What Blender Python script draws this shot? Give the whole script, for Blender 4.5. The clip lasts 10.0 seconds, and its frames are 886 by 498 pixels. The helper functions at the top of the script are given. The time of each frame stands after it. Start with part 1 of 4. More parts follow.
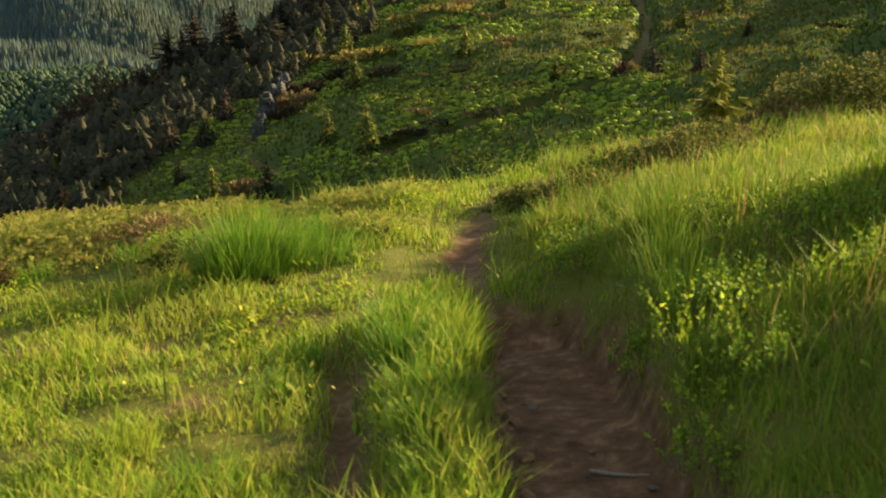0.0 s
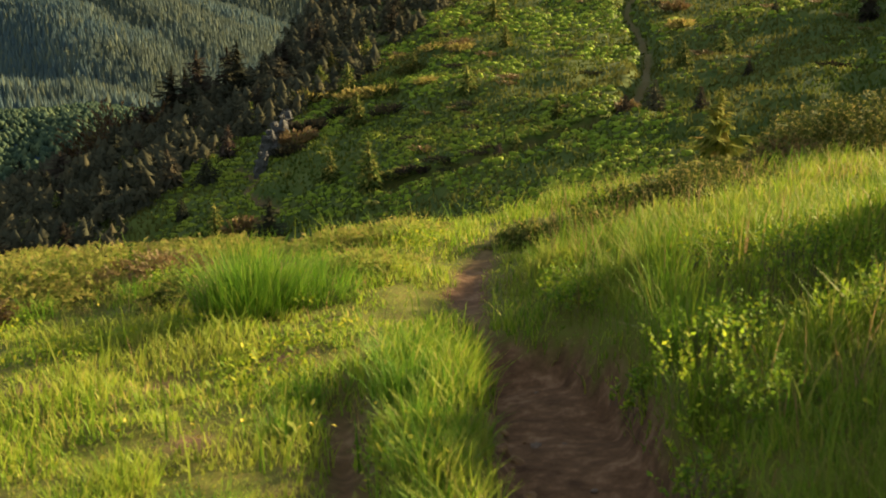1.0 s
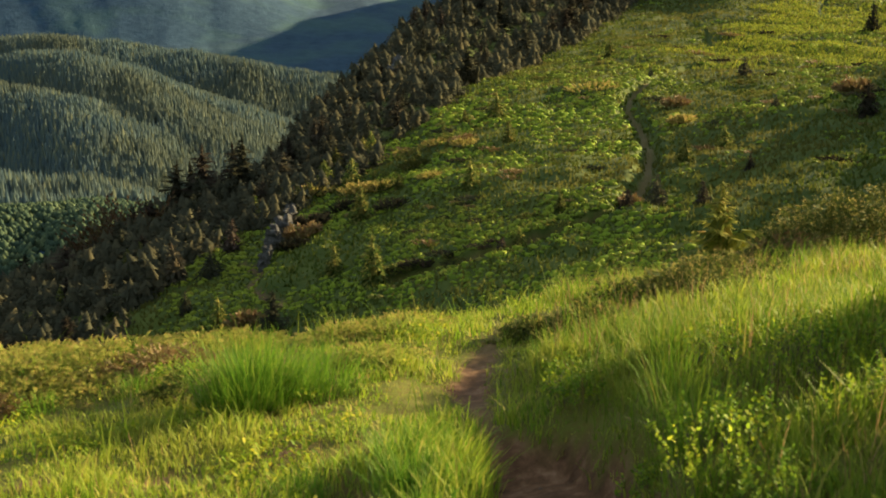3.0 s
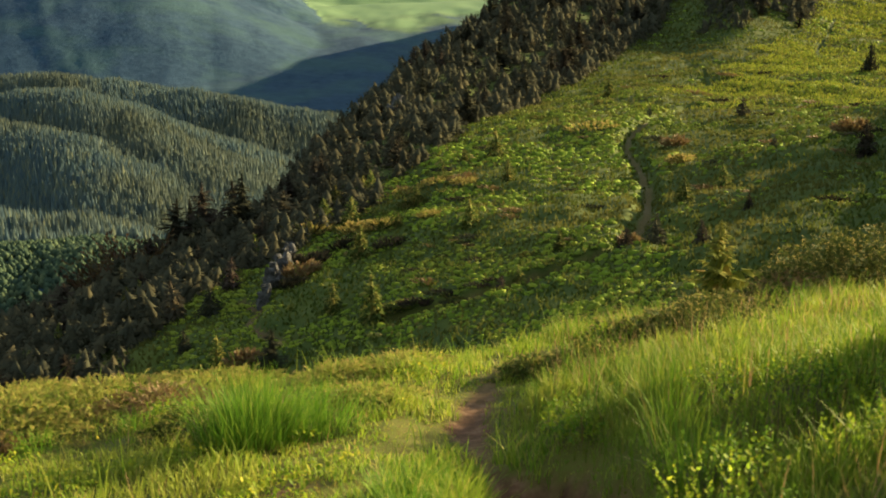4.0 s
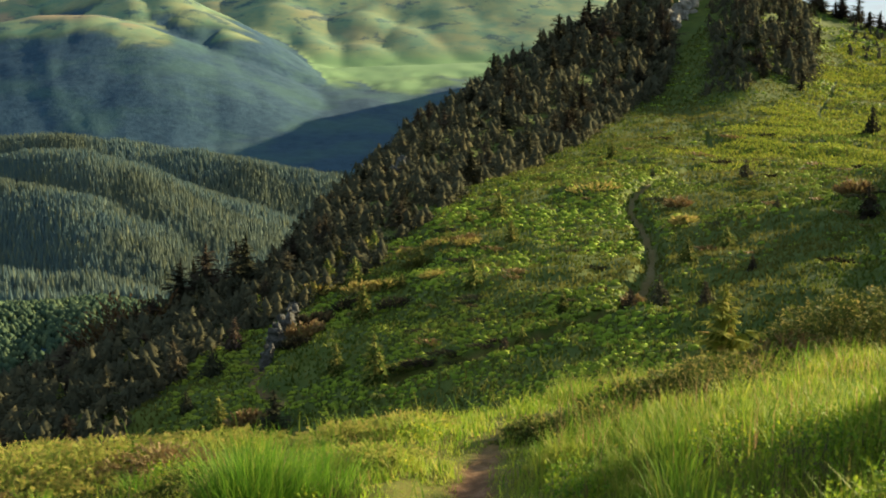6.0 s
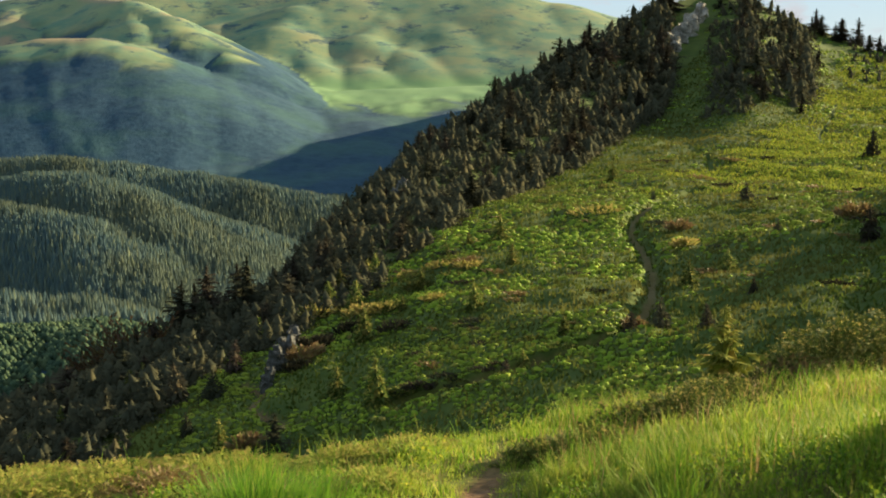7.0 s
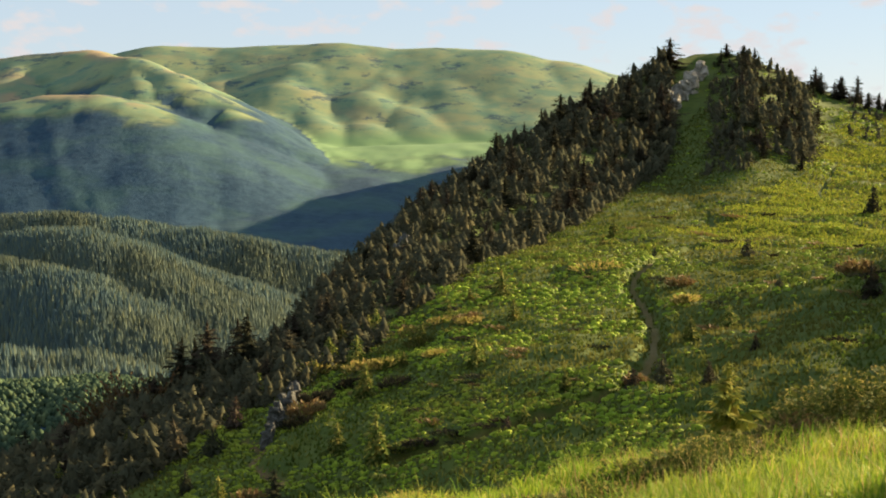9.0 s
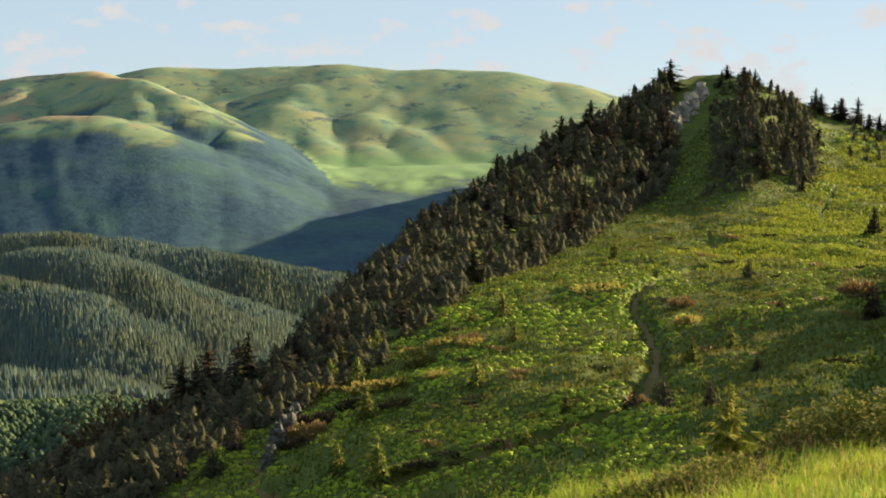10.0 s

—————

## [Aim]
Exclude the pictures, and transcribe all of the material exactly.

## [Complete response]
What Blender Python script draws this shot? Give the whole script, for Blender 4.5. The clip lasts 10.0 seconds, and its frames are 886 by 498 pixels. The helper functions at the top of the script are given. The time of each frame stands after it. Start with part 1 of 4. More parts follow.
0.0 s
1.0 s
3.0 s
4.0 s
6.0 s
7.0 s
9.0 s
10.0 s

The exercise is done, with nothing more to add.